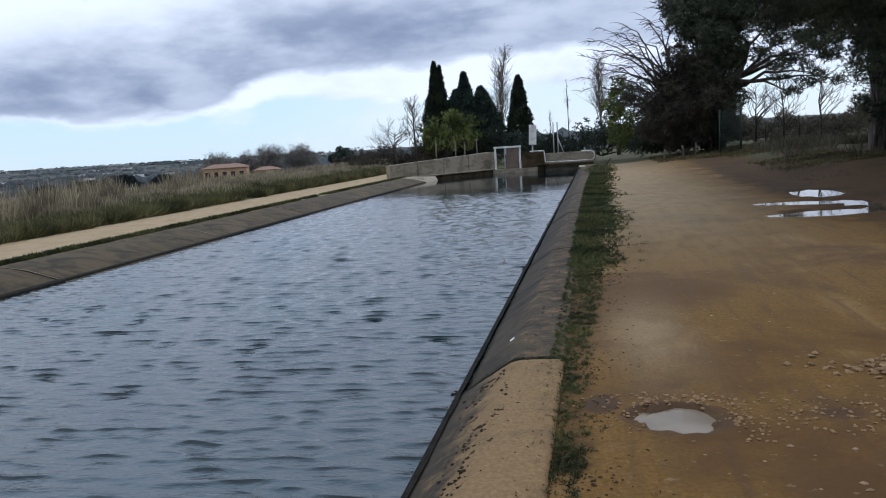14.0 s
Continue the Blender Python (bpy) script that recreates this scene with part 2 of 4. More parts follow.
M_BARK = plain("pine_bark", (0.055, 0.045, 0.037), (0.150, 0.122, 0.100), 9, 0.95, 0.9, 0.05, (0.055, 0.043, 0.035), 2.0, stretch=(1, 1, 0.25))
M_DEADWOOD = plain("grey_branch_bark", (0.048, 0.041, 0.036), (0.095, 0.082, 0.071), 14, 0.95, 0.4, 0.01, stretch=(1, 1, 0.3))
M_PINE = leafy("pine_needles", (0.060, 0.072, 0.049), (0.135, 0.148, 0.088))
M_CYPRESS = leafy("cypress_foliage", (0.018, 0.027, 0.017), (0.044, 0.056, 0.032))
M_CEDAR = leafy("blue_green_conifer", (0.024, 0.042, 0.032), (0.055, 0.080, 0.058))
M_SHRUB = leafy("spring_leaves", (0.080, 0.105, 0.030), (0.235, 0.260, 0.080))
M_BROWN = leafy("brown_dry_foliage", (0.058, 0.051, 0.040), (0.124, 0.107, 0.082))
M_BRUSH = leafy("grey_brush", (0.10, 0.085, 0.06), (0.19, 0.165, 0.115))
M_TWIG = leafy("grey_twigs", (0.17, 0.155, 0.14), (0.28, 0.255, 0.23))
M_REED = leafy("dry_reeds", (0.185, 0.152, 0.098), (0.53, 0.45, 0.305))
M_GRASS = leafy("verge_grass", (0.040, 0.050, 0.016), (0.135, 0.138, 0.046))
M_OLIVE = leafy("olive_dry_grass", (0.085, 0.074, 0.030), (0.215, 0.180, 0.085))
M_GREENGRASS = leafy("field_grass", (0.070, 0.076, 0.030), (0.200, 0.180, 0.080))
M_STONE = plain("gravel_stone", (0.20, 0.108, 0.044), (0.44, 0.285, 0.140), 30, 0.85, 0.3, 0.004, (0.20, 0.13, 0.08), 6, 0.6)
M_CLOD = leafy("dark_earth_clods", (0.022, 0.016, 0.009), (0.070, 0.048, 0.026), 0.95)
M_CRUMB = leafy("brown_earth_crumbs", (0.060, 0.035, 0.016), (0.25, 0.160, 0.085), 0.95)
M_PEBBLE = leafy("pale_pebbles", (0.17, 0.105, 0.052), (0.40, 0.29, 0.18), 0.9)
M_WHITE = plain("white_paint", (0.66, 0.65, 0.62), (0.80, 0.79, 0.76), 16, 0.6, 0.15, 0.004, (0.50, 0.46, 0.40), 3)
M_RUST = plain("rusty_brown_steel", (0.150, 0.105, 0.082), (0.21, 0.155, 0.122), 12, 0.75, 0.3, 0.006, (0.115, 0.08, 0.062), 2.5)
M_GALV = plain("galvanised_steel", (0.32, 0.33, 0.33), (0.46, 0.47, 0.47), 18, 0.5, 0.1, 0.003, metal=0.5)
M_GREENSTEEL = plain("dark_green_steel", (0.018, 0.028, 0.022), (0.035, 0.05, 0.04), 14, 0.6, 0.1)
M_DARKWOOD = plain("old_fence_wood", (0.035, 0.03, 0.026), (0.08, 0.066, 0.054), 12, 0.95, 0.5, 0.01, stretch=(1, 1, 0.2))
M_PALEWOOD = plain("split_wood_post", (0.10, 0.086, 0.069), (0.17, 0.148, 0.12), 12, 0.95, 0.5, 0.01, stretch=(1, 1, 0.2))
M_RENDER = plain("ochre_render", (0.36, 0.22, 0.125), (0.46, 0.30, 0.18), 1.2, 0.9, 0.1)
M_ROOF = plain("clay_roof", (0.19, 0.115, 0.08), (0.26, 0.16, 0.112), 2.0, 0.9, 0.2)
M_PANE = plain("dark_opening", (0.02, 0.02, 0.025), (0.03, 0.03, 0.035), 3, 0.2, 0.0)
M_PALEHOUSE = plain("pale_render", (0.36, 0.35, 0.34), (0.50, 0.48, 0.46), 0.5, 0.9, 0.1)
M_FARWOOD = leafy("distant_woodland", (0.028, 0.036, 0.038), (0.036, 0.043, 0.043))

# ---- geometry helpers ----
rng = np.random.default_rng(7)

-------

### PROBLEM TO WORK ON
Return the listing above word for word, with the pictures removed.

### FINISHED EXERCISE
14.0 s
Continue the Blender Python (bpy) script that recreates this scene with part 2 of 4. More parts follow.
M_BARK = plain("pine_bark", (0.055, 0.045, 0.037), (0.150, 0.122, 0.100), 9, 0.95, 0.9, 0.05, (0.055, 0.043, 0.035), 2.0, stretch=(1, 1, 0.25))
M_DEADWOOD = plain("grey_branch_bark", (0.048, 0.041, 0.036), (0.095, 0.082, 0.071), 14, 0.95, 0.4, 0.01, stretch=(1, 1, 0.3))
M_PINE = leafy("pine_needles", (0.060, 0.072, 0.049), (0.135, 0.148, 0.088))
M_CYPRESS = leafy("cypress_foliage", (0.018, 0.027, 0.017), (0.044, 0.056, 0.032))
M_CEDAR = leafy("blue_green_conifer", (0.024, 0.042, 0.032), (0.055, 0.080, 0.058))
M_SHRUB = leafy("spring_leaves", (0.080, 0.105, 0.030), (0.235, 0.260, 0.080))
M_BROWN = leafy("brown_dry_foliage", (0.058, 0.051, 0.040), (0.124, 0.107, 0.082))
M_BRUSH = leafy("grey_brush", (0.10, 0.085, 0.06), (0.19, 0.165, 0.115))
M_TWIG = leafy("grey_twigs", (0.17, 0.155, 0.14), (0.28, 0.255, 0.23))
M_REED = leafy("dry_reeds", (0.185, 0.152, 0.098), (0.53, 0.45, 0.305))
M_GRASS = leafy("verge_grass", (0.040, 0.050, 0.016), (0.135, 0.138, 0.046))
M_OLIVE = leafy("olive_dry_grass", (0.085, 0.074, 0.030), (0.215, 0.180, 0.085))
M_GREENGRASS = leafy("field_grass", (0.070, 0.076, 0.030), (0.200, 0.180, 0.080))
M_STONE = plain("gravel_stone", (0.20, 0.108, 0.044), (0.44, 0.285, 0.140), 30, 0.85, 0.3, 0.004, (0.20, 0.13, 0.08), 6, 0.6)
M_CLOD = leafy("dark_earth_clods", (0.022, 0.016, 0.009), (0.070, 0.048, 0.026), 0.95)
M_CRUMB = leafy("brown_earth_crumbs", (0.060, 0.035, 0.016), (0.25, 0.160, 0.085), 0.95)
M_PEBBLE = leafy("pale_pebbles", (0.17, 0.105, 0.052), (0.40, 0.29, 0.18), 0.9)
M_WHITE = plain("white_paint", (0.66, 0.65, 0.62), (0.80, 0.79, 0.76), 16, 0.6, 0.15, 0.004, (0.50, 0.46, 0.40), 3)
M_RUST = plain("rusty_brown_steel", (0.150, 0.105, 0.082), (0.21, 0.155, 0.122), 12, 0.75, 0.3, 0.006, (0.115, 0.08, 0.062), 2.5)
M_GALV = plain("galvanised_steel", (0.32, 0.33, 0.33), (0.46, 0.47, 0.47), 18, 0.5, 0.1, 0.003, metal=0.5)
M_GREENSTEEL = plain("dark_green_steel", (0.018, 0.028, 0.022), (0.035, 0.05, 0.04), 14, 0.6, 0.1)
M_DARKWOOD = plain("old_fence_wood", (0.035, 0.03, 0.026), (0.08, 0.066, 0.054), 12, 0.95, 0.5, 0.01, stretch=(1, 1, 0.2))
M_PALEWOOD = plain("split_wood_post", (0.10, 0.086, 0.069), (0.17, 0.148, 0.12), 12, 0.95, 0.5, 0.01, stretch=(1, 1, 0.2))
M_RENDER = plain("ochre_render", (0.36, 0.22, 0.125), (0.46, 0.30, 0.18), 1.2, 0.9, 0.1)
M_ROOF = plain("clay_roof", (0.19, 0.115, 0.08), (0.26, 0.16, 0.112), 2.0, 0.9, 0.2)
M_PANE = plain("dark_opening", (0.02, 0.02, 0.025), (0.03, 0.03, 0.035), 3, 0.2, 0.0)
M_PALEHOUSE = plain("pale_render", (0.36, 0.35, 0.34), (0.50, 0.48, 0.46), 0.5, 0.9, 0.1)
M_FARWOOD = leafy("distant_woodland", (0.028, 0.036, 0.038), (0.036, 0.043, 0.043))

# ---- geometry helpers ----
rng = np.random.default_rng(7)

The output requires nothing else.